The derivative of $f (x)$ is determined as follows:

$f'(x) = \frac {\left[\left(4x \cdot x^3 \right) - \left(2x^2 \cdot 3x^2 \right)\right]} {\left(x^3\right)^2}$

$= \frac{4x^4 - 6x^4}{x^6}$

$= \frac{-2x^4}{x^6}$

$= \frac{-2}{x^2}$

Proofs

From Newton's difference quotient

$\mbox{let }f(x) = \frac{g(x)}{h(x)}$

where $h(x) \ne 0$ and

g

and

h

are differentiable.

$f'(x) = \lim_{\Delta x \to 0} \frac{f(x + \Delta x) - f(x)}{\Delta x} = \lim_{\Delta x \to 0} \frac{\frac{g(x + \Delta x)}{h(x + \Delta x)} - \frac{g(x)}{h(x)}}{\Delta x}$

$= \lim_{\Delta x \to 0} \frac{1}{\Delta x} \left[ \frac{g(x+\Delta x)h(x)-g(x)h(x+\Delta x)}{h(x)h(x+\Delta x)} \right]$

$= \lim_{\Delta x \to 0} \frac{1}{\Delta x} \left[ \frac{[g(x+\Delta x)h(x)-g(x)h(x)]-[g(x)h(x+\Delta x)-g(x)h(x)]}{h(x)h(x+\Delta x)} \right]$

$= \lim_{\Delta x \to 0} \frac{1}{\Delta x} \left[ \frac{h(x)[g(x+\Delta x)-g(x)]-g(x)[h(x+\Delta x)-h(x)]}{h(x)h(x+\Delta x)} \right]$

$= \lim_{\Delta x \to 0} \frac{\frac{g(x+\Delta x)-g(x)}{\Delta x}h(x)-g(x)\frac{h(x+\Delta x)-h(x)}{\Delta x}}{h(x)h(x+\Delta x)}$

$= \frac{\lim_{\Delta x \to 0} \left(\frac{g(x+\Delta x)-g(x)}{\Delta x}\right)h(x) - g(x) \lim_{\Delta x \to 0} \left(\frac{h(x+\Delta x)-h(x)}{\Delta x}\right)}{h(x)h(\lim_{\Delta x \to 0} (x+\Delta x))}$

$= \frac{g'(x)h(x) - g(x)h'(x)}{[h(x)]^2}$

From the product rule

$\mbox{let }f(x)=\frac{g(x)}{h(x)}$

g (x) = f (x) h (x)

g'(x) = f'(x) h (x) + f (x) h'(x)

The rest is simple algebra to make $f'(x)$ the only term on the left hand side of the equation and to remove $f (x)$ from the right side of the equation.
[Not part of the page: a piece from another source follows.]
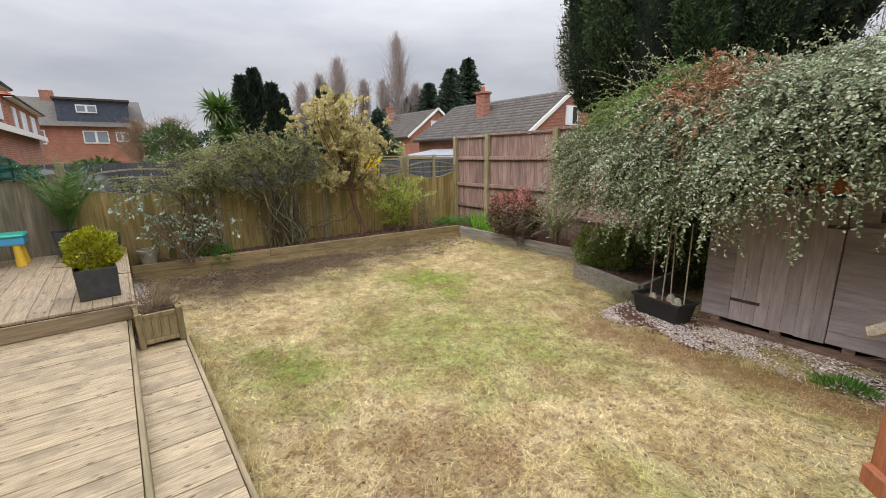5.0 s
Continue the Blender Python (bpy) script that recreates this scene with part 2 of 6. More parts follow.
        bp.inputs["Strength"].default_value, bp.inputs["Distance"].default_value = 0.8, 0.02
        l.new(fn.outputs["Fac"], bp.inputs["Height"])
        l.new(bp.outputs[0], p.inputs["Normal"])
    l.new(col, hs.inputs["Color"])
    l.new(hs.outputs[0], p.inputs["Base Color"])
    return m


DECK = surface("weathered_decking", C(150, 128, 98), C(204, 184, 148), scale=20, stretch=(6, 0.3, 6), rough=0.5, spec=0.6, fine=36, stain=C(112, 94, 72), stain_scale=4.5, stain_amount=0.55, vary=0.12, knots=11.0, bump=0.5)
DECK_X = surface("weathered_decking_upper", C(142, 122, 96), C(194, 172, 142), scale=16, stretch=(0.3, 6, 6), rough=0.55, spec=0.6, fine=30, stain=C(140, 124, 98), stain_scale=2.4, stain_amount=0.5, vary=0.10, knots=7.0, bump=0.5)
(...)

$f'(x)=\frac{g'(x) - f(x)h'(x)}{h(x)} = \frac{g'(x) - \frac{g(x)}{h(x)}\cdot h'(x)}{h(x)}$

$f'(x)=\frac{g'(x)h(x) - g(x)h'(x)}{\left(h(x)\right)^2}$

Mnemonic

It is often memorized as a rhyme type song. "Lo-dee-hi minus hi-dee-lo all over lo-lo"; Lo being the denominator, Hi being the numerator and D being the derivative.